Move quickly, CAQ leader urges electoral watchdog
Coalition Avenir Québec leader François Legault repeated a promise made at the party's general council meeting last weekend, to make good on any illegal donations collected by the party that was folded into his in 2011, Action démocratique du Québec.
"We will reimburse all illegal amounts received by the ADQ, even if we are not morally attached to that," he said.
Legault called on the chief electoral officer to speed up its investigation and let all three parties know what they owe for donations made illegally.
However, Khadir worries the electoral watchdog doesn't have the power to dig deep enough to produce the evidence.
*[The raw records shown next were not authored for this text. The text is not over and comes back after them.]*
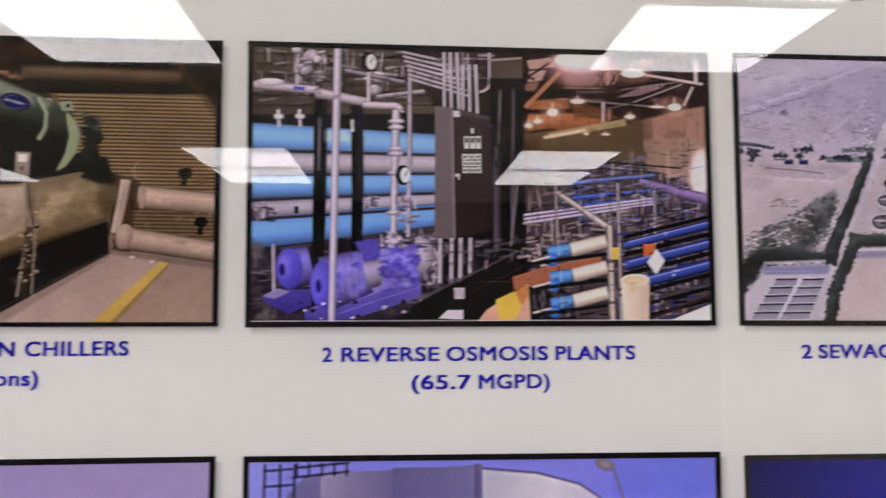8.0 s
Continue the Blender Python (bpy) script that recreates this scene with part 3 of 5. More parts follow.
    p.scatter(("8a7f84", "9b8f95", "cdc0c3"), 60, 190, 520, 290, 545, 8, 0.4, 0, 0.3, 0.6)
    p.trees([(98, 336), (160, 342), (212, 350)], 12, 9, "474855", "5c5e6c", "6f7180")
    p.clump(140, 368, 20, "393b46", "52555e")
    p.clump(102, 360, 9, "393b46", "52555e")
    for x, y, r in ((218, 376, 9), (234, 374, 10), (250, 376, 9), (300, 376, 11), (325, 354, 12), (338, 352, 10), (286, 356, 8), (308, 356, 9)):
        p.clump(x, y, r, "363842", "4d5058")
    for x in (262, 312):
        p.rect("30345a", x - 16, 388, x + 15, 404, soft=1)
        p.rect("6d7094", x - 12, 388, x + 8, 392, alpha=0.8)
    p.line("4c4754", 212, 388, 250, 388, 5, alpha=0.8, soft=1)
    p.poly("6e7478", (385, 376), (545, 372), (540, 394), (390, 396), grain=0.25, soft=1)
    for x, r in ((378, 10), (422, 9), (440, 11), (456, 13), (470, 12), (512, 7)):
        p.clump(x, 380, r, "2c2f36", "484d50")
    p.belt("5c6264", [(446, 356), (500, 350), (600, 350)], 15, 12, grain=0.3, soft=1, ragged=4)
    # scrub beside the hedge
    p.poly("6d6a6c", (98, 700), (150, 668), (225, 655), (300, 600), (345, 520), (420, 490), (430, 530), (385, 620), (345, 678), (300, 704), (98, 760), grain=0.5, alpha=0.9, soft=2, ragged=20)
    p.poly("4b4d50", (110, 730), (190, 680), (290, 640), (350, 560), (412, 510), (418, 540), (360, 640), (300, 696), (150, 735), grain=0.6, alpha=0.85, soft=2, ragged=22)
    p.scatter(("7e7778", "5f5d60", "c6babd", "8d8586"), 330, 105, 600, 330, 680, 7, 0.55, -70, 0.4, 0.75)
    p.scatter(("3e4145", "55585a", "6a6b6a"), 200, 150, 560, 410, 690, 10, 0.6, -130, 0.5, 0.6, 1)
    p.belt("cbc0c4", [(436, 520), (412, 570), (398, 610), (370, 668)], 10, 14, alpha=0.8, soft=1, ragged=9)
    p.scatter(("6a6668", "50514f"), 40, 370, 540, 440, 660, 5, 0.8, 0, 0.4, 0.8)
    # the long road and its hedge
    p.belt("bcb0b8", [(690, 100), (640, 190), (590, 290), (560, 400), (505, 500), (455, 600), (415, 710), (385, 800), (335, 940)], 16, 62, soft=1, ragged=3)
    p.belt("a99ea8", [(560, 400), (500, 520), (450, 630)], 4, 7, alpha=0.6, soft=1)
    p.belt("897e8e", [(662, 120), (600, 240), (545, 345)], 5, 7, alpha=0.6, soft=1, ragged=6)
    p.scatter(("7f7484", "c8bdc2"), 70, 480, 250, 560, 350, 6, 0.5, -60, 0.3, 0.6)
    p.belt("807a94", [(548, 380), (500, 480), (455, 570)], 20, 30, alpha=0.55, soft=3)
    p.trees([(543, 362), (510, 440), (476, 520), (440, 596), (404, 672), (385, 735)], 26, 50)
    for x, y in ((556, 470), (560, 490), (556, 505), (597, 374), (588, 436), (588, 455)):
        p.clump(x, y, 10, "3b3d48", "52555c")
    p.trees([(90, 770), (150, 720), (230, 705), (320, 712), (395, 715)], 60, 34)
    p.poly("30333a", (90, 740), (160, 715), (150, 770), (94, 838), grain=0.5, soft=2, ragged=10)
    p.poly("8480a6", (150, 745), (392, 738), (380, 768), (170, 776), grain=0.08, alpha=0.85, soft=3)
    p.ticks([(165, 733), (218, 731)], 9, 11)
    p.ticks([(230, 731), (376, 725)], 24, 11)
    # drying beds
    p.poly("bcb1ba", (160, 772), (385, 770), (330, 940), (92, 940), (92, 845), grain=0.08, soft=2)
    for r in range(5):
        y = 786 + r * 27.5
        for a, b in ((205 - r * 19, 276 - r * 15.5), (296 - r * 17.5, 368 - r * 12.5)):
            p.poly("8d8599", (a, y), (b, y - 2), (b - 8, y + 21), (a - 11, y + 23), grain=0.16)
            p.poly("a39bab", (a + 4, y + 12), (b - 8, y + 10), (b - 10, y + 19), (a - 6, y + 21), grain=0.16, alpha=0.7, soft=1)
            p.line("37313f", a - 2, y + 1, b, y - 1, 6)
            p.line("cfc6ce", a - 12, y + 24, b - 8, y + 22, 3, alpha=0.7)
        p.line("cdc4cc", 286 - r * 17, y - 2, 272 - r * 17, y + 24, 7, alpha=0.7, soft=1)
    # the works' ground
    p.poly("b4a5ad", (575, 392), (1130, 392), (1200, 470), (1300, 640), (1130, 650), (480, 640), (520, 540), to="b3a4ab", grain=0.1, soft=1)
    p.scatter(("cbc0c4", "988c94", "c0b3b8"), 220, 560, 400, 1120, 640, 9, 0.4, 0, 0.2, 0.5, 1)
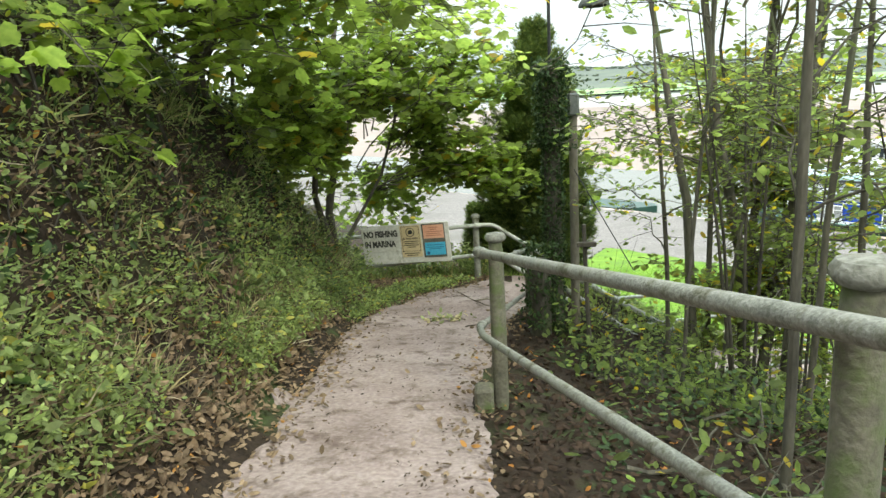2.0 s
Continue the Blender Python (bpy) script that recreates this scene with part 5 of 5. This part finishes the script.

"They don't have the full judicial capacity to be intrusive in their inquiries when allegations of corruption in the financing of political parties are launched," Khadir said.
Khadir wants the auditor general and the provincial ombudsman to step in with court subpoenas, to start collecting hard evidence seek court subpoenas, and start collecting hard evidence — to prove what the Charbonneau commission has heard from witnesses, that Quebec's most powerful parties have been on the take.